Another area for improvement, is in the rehabilitation sector. Stroke rehabilitation is a critical component of recovery, helping patients to regain lost skills, relearn tasks and regain independence. Stroke rehabilitation is an essential part of the care continuum, requiring a systems approach to optimize availability of services, ensure capacity and facilitate access to the right level of care based on patient needs. This would include consideration of early supported discharge, inpatient, and community-based programming (home based and outpatient). Many patients did not receive the required rehabilitation therapy (intensity), receiving 69 minutes per day of direct therapy, well under the 180 minutes per day of direct therapy that is recommended in the Canadian Stroke Best Practices and adopted by Health Quality Ontario and the Ministry of Health and Long-Term Care, Quality Based Procedures Clinical Handbook for Stroke. In 2019/20, approximately 50% of stroke patients accessed post-acute rehabilitation (inpatient and/or home-based). Additional data is required to fully understand system capacity and access to post-acute services. Currently, there is no standardized provincial system to capture the number of stroke patients that access outpatient rehabilitation services. Furthermore, home-based rehabilitation provided by hospitals is not captured in the homecare database (HCD).

The annual Stroke Report acts as a foundation for knowledge exchange and quality improvement at a system and organizational level. CorHealth Ontario will continue to collaborate with Ontario’s 11 Regional Stroke Networks to align operating plans, knowledge translation approaches and implementation strategies to continue to advance best practice stroke care across the province.

2019/20 Stroke Care in Ontario Infographic

To capture key highlights from the report, CorHealth Ontario in collaboration with key stakeholders have developed the Ontario 2019/20 Stroke Care in Ontario infographic. Please click here to view the infographic.

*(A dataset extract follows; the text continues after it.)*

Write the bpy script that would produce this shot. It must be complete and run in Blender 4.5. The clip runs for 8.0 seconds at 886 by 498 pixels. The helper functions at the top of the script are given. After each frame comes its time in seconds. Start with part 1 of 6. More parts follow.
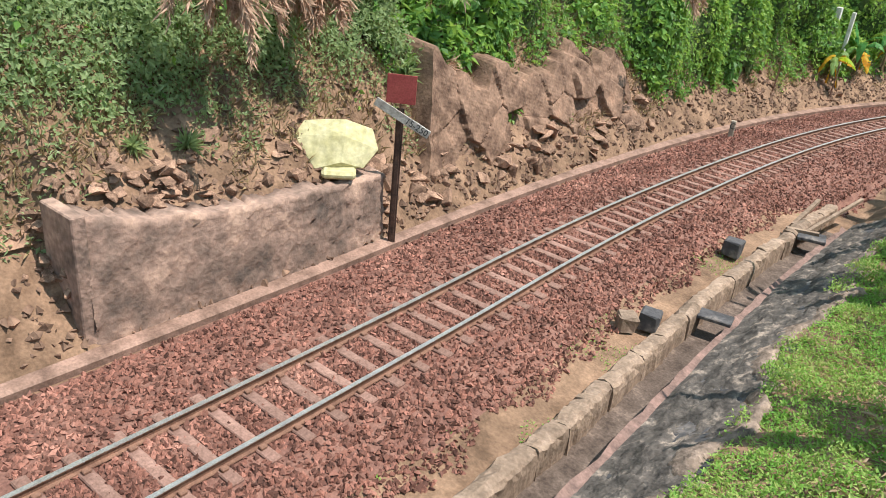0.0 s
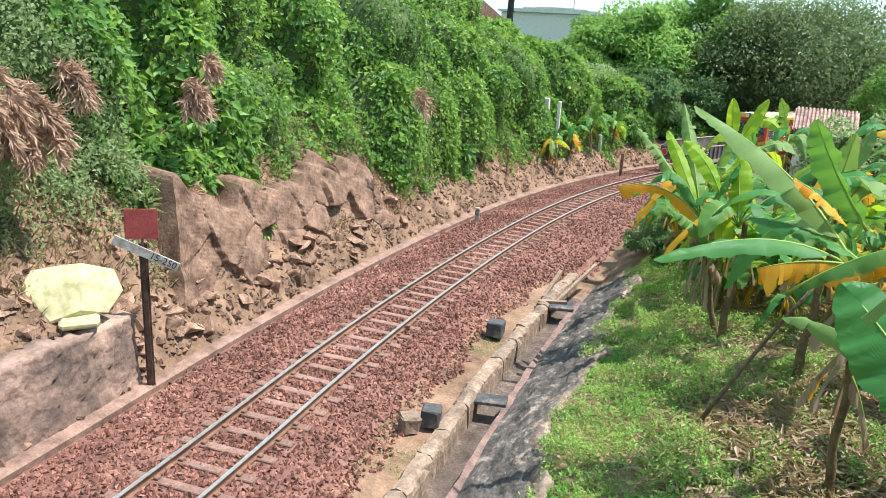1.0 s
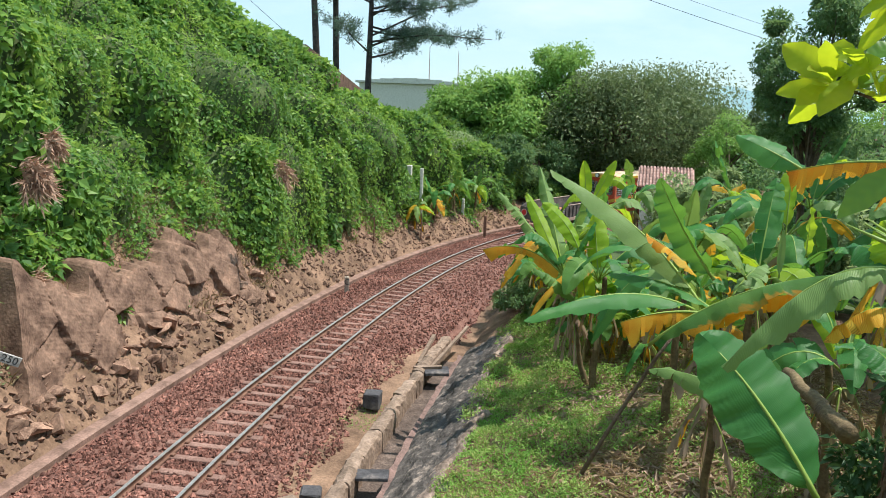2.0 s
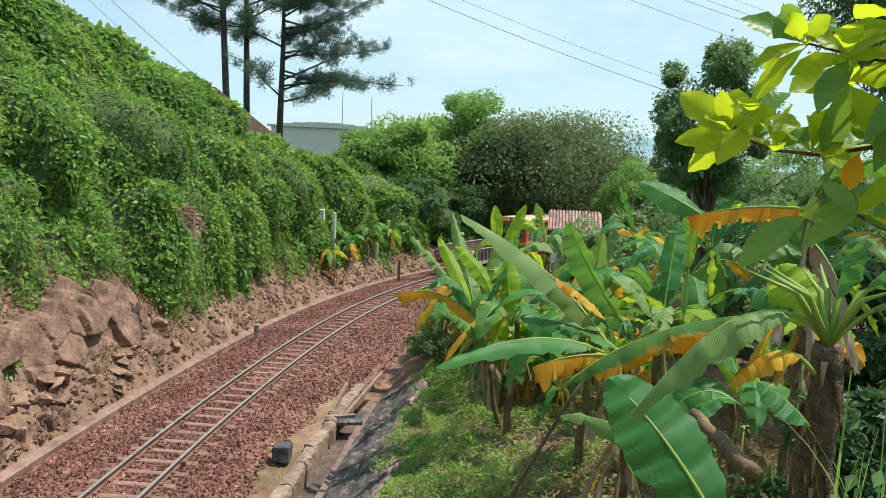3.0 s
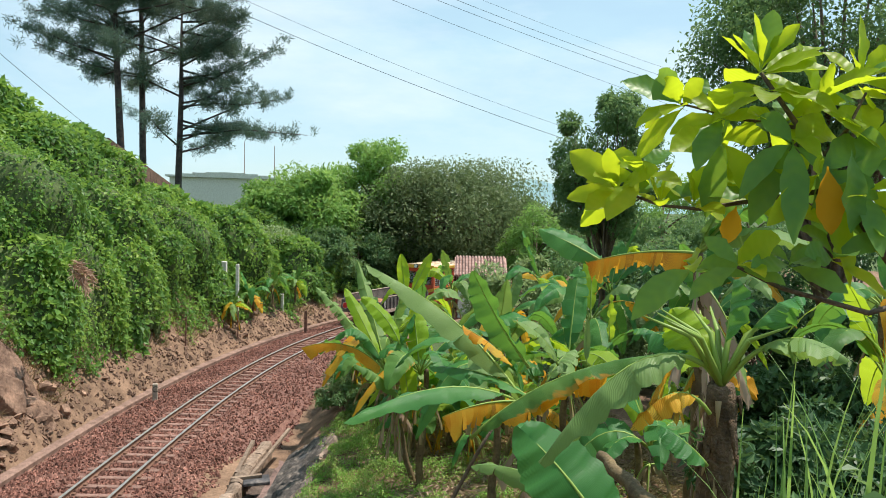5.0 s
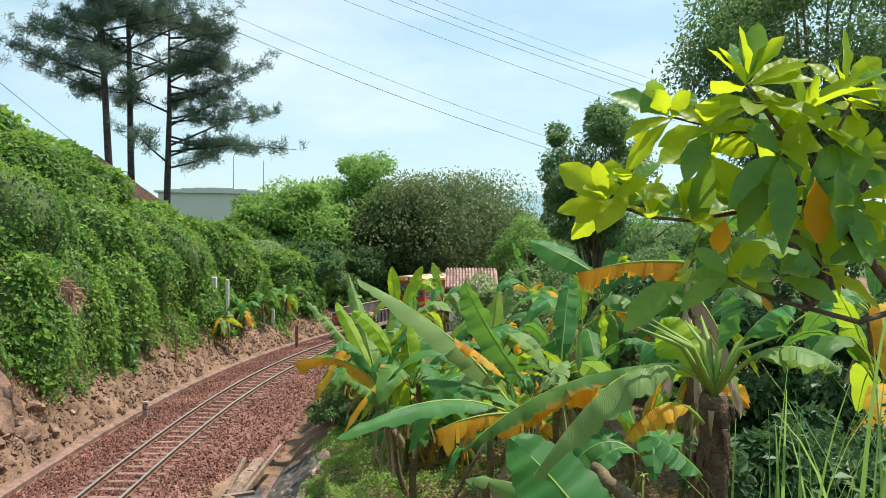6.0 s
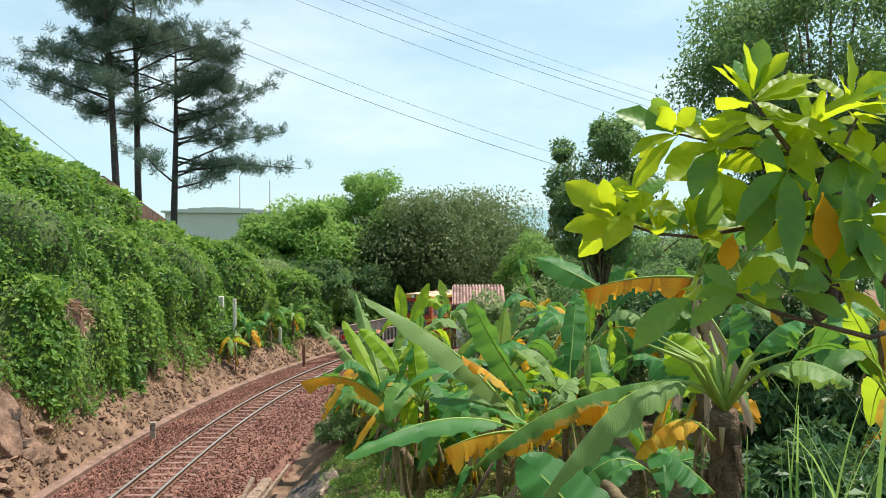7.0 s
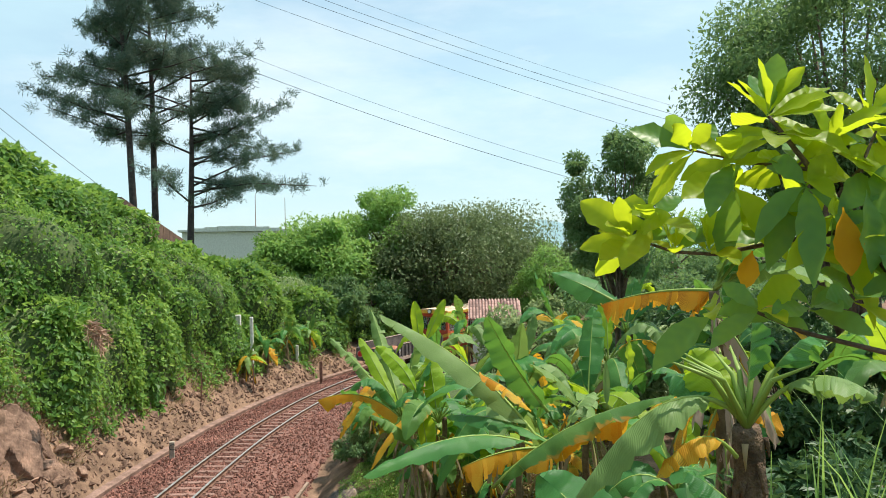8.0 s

In addition to the infographic, the Stroke Regional Directors and District Stroke Coordinators, have been provided with a comprehensive report that captures additional performance indicators for stakeholder engagement and quality improvement.

If you have any questions, please contact us at oh-corh_service@ontariohealth.ca

1Boulanger, J., Lindsay, M., Gubitz, G., Smith, E., Stotts, G., Foley, N., … Butcher, K. (2018). Canadian Stroke Best Practice Recommendations for Acute Stroke Management: Prehospital, Emergency Department, and Acute Inpatient Stroke Care, 6th Edition, Update 2018. International Journal of Stroke, 13(9), 949–984. https://doi.org/10.1177/1747493018786616

2Heart & Stroke Foundation. Canadian Stroke Best Practices Stroke Quality Advisory Committee. Quality of Stroke Care in Canada. Update 2016 Final (R12). Accessed April 15, 2021 at https://www.strokebestpractices.ca/-/media/1-stroke-best-practices/quality/english/2016strokekeyindicators.ashx

Data Disclaimer:

This study made use of de-sensitized data from the ICES data repository, which is managed by the Institute for Clinical Evaluative Sciences with support from its funders and partners: Canada's Strategy for Patient-Oriented Research (SPOR), the Ontario SPOR Support Unit, the Canadian Institutes of Health Research (CIHR) and the Government of Ontario. The opinions, results and conclusions reported are those of CorHealth Ontario. No endorsement by ICES or any of its funders or partners is intended or should be inferred.

Parts of this material are based on data and/or other information compiled and provided by CIHI. However, the analyses, conclusions, opinions, and statements expressed in the material are those of the author(s), and not necessarily those of CIHI.